→ **Records to use**:
-.-.-
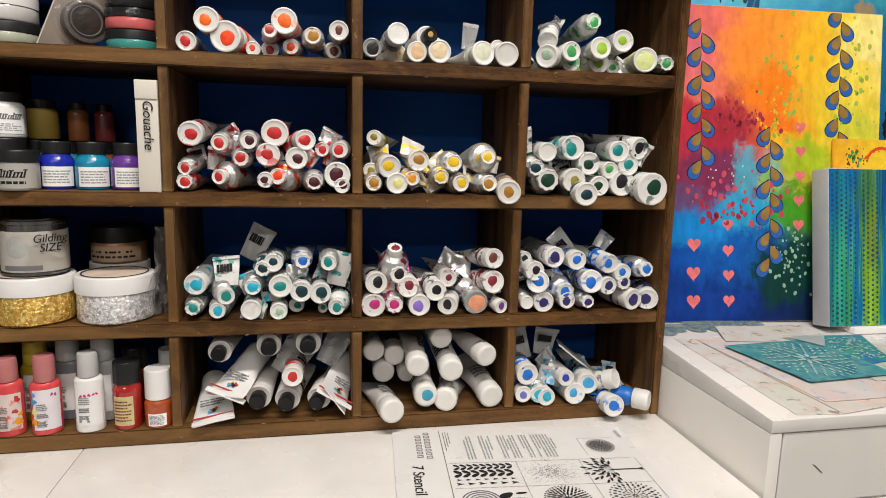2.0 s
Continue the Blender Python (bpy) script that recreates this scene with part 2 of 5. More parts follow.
def flat(points, y=0.0, thick=0.0006, bm=None):
    """A thin plate with this outline in x and z, its front at y, facing -y."""
    bm = bm or bmesh.new()
    front = [bm.verts.new((x, y, z)) for x, z in points]
    back = [bm.verts.new((x, y + thick, z)) for x, z in points]
    n = len(points)
    bm.faces.new(front)
    bm.faces.new(back[::-1])
    for i in range(n):
        bm.faces.new((front[i], back[i], back[(i + 1) % n], front[(i + 1) % n]))
    return bm


def bars(x0, x1, z0, z1, rows, rng, y=0.0, thick=0.0003, fill=0.55, bm=None, words=5):
    """Rows of small bars: writing too small to read."""
    bm = bm or bmesh.new()
    step = (z1 - z0) / rows
    for r in range(rows):
        z = z1 - (r + 0.5) * step
        x = x0
        end = x1 - rng.uniform(0, 0.25) * (x1 - x0)
        while x < end:
            w = min(end - x, (x1 - x0) / words * rng.uniform(0.4, 1.2))
            if w > 0.0005:
                box(x, x + w, y - thick, y, z - step * fill / 2, z + step * fill / 2, bm=bm)
            x += w + (x1 - x0) * 0.03
    return bm


def wrap(ob, radius):
    """Bends a plate that lies in x and z round an upright cylinder that stands at the origin, on its -y side."""
    for v in ob.data.vertices:
        a, r = v.co.x / radius, radius - v.co.y
        v.co.x, v.co.y = r * math.sin(a), -r * math.cos(a)
    return ob


def strip(x0, x1, z0, z1, n=14, thick=0.0004, bm=None):
    """A plate cut into n upright slices, to be wrapped."""
    bm = bm or bmesh.new()
    lower = [bm.verts.new((x0 + (x1 - x0) * i / n, -thick, z0)) for i in range(n + 1)]
    upper = [bm.verts.new((x0 + (x1 - x0) * i / n, -thick, z1)) for i in range(n + 1)]
    for i in range(n):
        bm.faces.new((lower[i], lower[i + 1], upper[i + 1], upper[i]))
    return bm


def annulus(r0, r1, h, seg=44):
    """A flat ring of height h."""
    bm = bmesh.new()
    rings = [[bm.verts.new((r * math.cos(2 * math.pi * i / seg), r * math.sin(2 * math.pi * i / seg), z)) for i in range(seg)] for r, z in ((r0, 0), (r0, h), (r1, h), (r1, 0))]
    for k in range(4):
        a, b = rings[k], rings[(k + 1) % 4]
        for i in range(seg):
            bm.faces.new((a[i], a[(i + 1) % seg], b[(i + 1) % seg], b[i]))
    return bm


def lettering(text, size, mat, parent, m, shear=0.0):
    c = bpy.data.curves.new("lettering", "FONT")
    c.body, c.size, c.align_x, c.align_y, c.shear = text, size, "CENTER", "CENTER", shear
    c.extrude = 0.0002
    c.materials.append(mat)
    ob = new("lettering", c)
    ob.parent = parent
    ob.matrix_basis = m
    return ob


# ---------------------------------------------------------------- the room
BACK = 0.235
part_room = [("wall_north", box(-2.2, 1.14, BACK, BACK + 0.1, 0, 2.65), BLUE_WALL, "blue painted wall behind the shelf unit"),
             ("wall_north_grey", box(1.14, 2.6, BACK, BACK + 0.1, 0, 2.65), ROOM_WALL, "grey painted wall beside the window frame"),
             ("wall_south", box(-2.2, 2.6, -5.1, -5.0, 0, 2.65), ROOM_WALL, "plain grey painted wall"),
             ("wall_west", box(-2.3, -2.2, -5.1, BACK + 0.1, 0, 2.65), ROOM_WALL, "plain grey painted wall"),
             ("wall_east", box(2.6, 2.7, -5.1, BACK + 0.1, 0, 2.65), ROOM_WALL, "plain grey painted wall"),
             ("floor", box(-2.2, 2.6, -5.0, BACK, -0.1, 0), FLOOR, "grey floor"),
             ("ceiling", box(-2.2, 2.6, -5.0, BACK, 2.65, 2.75), CEILING, "white ceiling")]
for name, bm, mat, label in part_room:
    tagged(part(name, bm, mat, smooth=False), label, "ceiling" if name == "ceiling" else ("floor" if name == "floor" else "wall"), kind="structure")

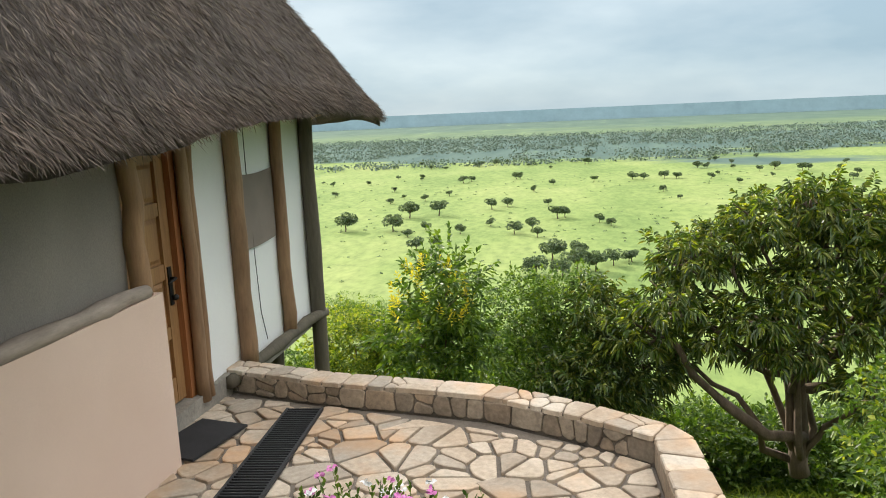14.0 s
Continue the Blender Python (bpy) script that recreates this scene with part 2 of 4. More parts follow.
-.-.-
→ **What is expected**:
Without including any pictures, please restate all the records exactly.

→ **Written response**:
2.0 s
Continue the Blender Python (bpy) script that recreates this scene with part 2 of 5. More parts follow.
def flat(points, y=0.0, thick=0.0006, bm=None):
    """A thin plate with this outline in x and z, its front at y, facing -y."""
    bm = bm or bmesh.new()
    front = [bm.verts.new((x, y, z)) for x, z in points]
    back = [bm.verts.new((x, y + thick, z)) for x, z in points]
    n = len(points)
    bm.faces.new(front)
    bm.faces.new(back[::-1])
    for i in range(n):
        bm.faces.new((front[i], back[i], back[(i + 1) % n], front[(i + 1) % n]))
    return bm


def bars(x0, x1, z0, z1, rows, rng, y=0.0, thick=0.0003, fill=0.55, bm=None, words=5):
    """Rows of small bars: writing too small to read."""
    bm = bm or bmesh.new()
    step = (z1 - z0) / rows
    for r in range(rows):
        z = z1 - (r + 0.5) * step
        x = x0
        end = x1 - rng.uniform(0, 0.25) * (x1 - x0)
        while x < end:
            w = min(end - x, (x1 - x0) / words * rng.uniform(0.4, 1.2))
            if w > 0.0005:
                box(x, x + w, y - thick, y, z - step * fill / 2, z + step * fill / 2, bm=bm)
            x += w + (x1 - x0) * 0.03
    return bm


def wrap(ob, radius):
    """Bends a plate that lies in x and z round an upright cylinder that stands at the origin, on its -y side."""
    for v in ob.data.vertices:
        a, r = v.co.x / radius, radius - v.co.y
        v.co.x, v.co.y = r * math.sin(a), -r * math.cos(a)
    return ob


def strip(x0, x1, z0, z1, n=14, thick=0.0004, bm=None):
    """A plate cut into n upright slices, to be wrapped."""
    bm = bm or bmesh.new()
    lower = [bm.verts.new((x0 + (x1 - x0) * i / n, -thick, z0)) for i in range(n + 1)]
    upper = [bm.verts.new((x0 + (x1 - x0) * i / n, -thick, z1)) for i in range(n + 1)]
    for i in range(n):
        bm.faces.new((lower[i], lower[i + 1], upper[i + 1], upper[i]))
    return bm


def annulus(r0, r1, h, seg=44):
    """A flat ring of height h."""
    bm = bmesh.new()
    rings = [[bm.verts.new((r * math.cos(2 * math.pi * i / seg), r * math.sin(2 * math.pi * i / seg), z)) for i in range(seg)] for r, z in ((r0, 0), (r0, h), (r1, h), (r1, 0))]
    for k in range(4):
        a, b = rings[k], rings[(k + 1) % 4]
        for i in range(seg):
            bm.faces.new((a[i], a[(i + 1) % seg], b[(i + 1) % seg], b[i]))
    return bm


def lettering(text, size, mat, parent, m, shear=0.0):
    c = bpy.data.curves.new("lettering", "FONT")
    c.body, c.size, c.align_x, c.align_y, c.shear = text, size, "CENTER", "CENTER", shear
    c.extrude = 0.0002
    c.materials.append(mat)
    ob = new("lettering", c)
    ob.parent = parent
    ob.matrix_basis = m
    return ob


# ---------------------------------------------------------------- the room
BACK = 0.235
part_room = [("wall_north", box(-2.2, 1.14, BACK, BACK + 0.1, 0, 2.65), BLUE_WALL, "blue painted wall behind the shelf unit"),
             ("wall_north_grey", box(1.14, 2.6, BACK, BACK + 0.1, 0, 2.65), ROOM_WALL, "grey painted wall beside the window frame"),
             ("wall_south", box(-2.2, 2.6, -5.1, -5.0, 0, 2.65), ROOM_WALL, "plain grey painted wall"),
             ("wall_west", box(-2.3, -2.2, -5.1, BACK + 0.1, 0, 2.65), ROOM_WALL, "plain grey painted wall"),
             ("wall_east", box(2.6, 2.7, -5.1, BACK + 0.1, 0, 2.65), ROOM_WALL, "plain grey painted wall"),
             ("floor", box(-2.2, 2.6, -5.0, BACK, -0.1, 0), FLOOR, "grey floor"),
             ("ceiling", box(-2.2, 2.6, -5.0, BACK, 2.65, 2.75), CEILING, "white ceiling")]
for name, bm, mat, label in part_room:
    tagged(part(name, bm, mat, smooth=False), label, "ceiling" if name == "ceiling" else ("floor" if name == "floor" else "wall"), kind="structure")

14.0 s
Continue the Blender Python (bpy) script that recreates this scene with part 2 of 4. More parts follow.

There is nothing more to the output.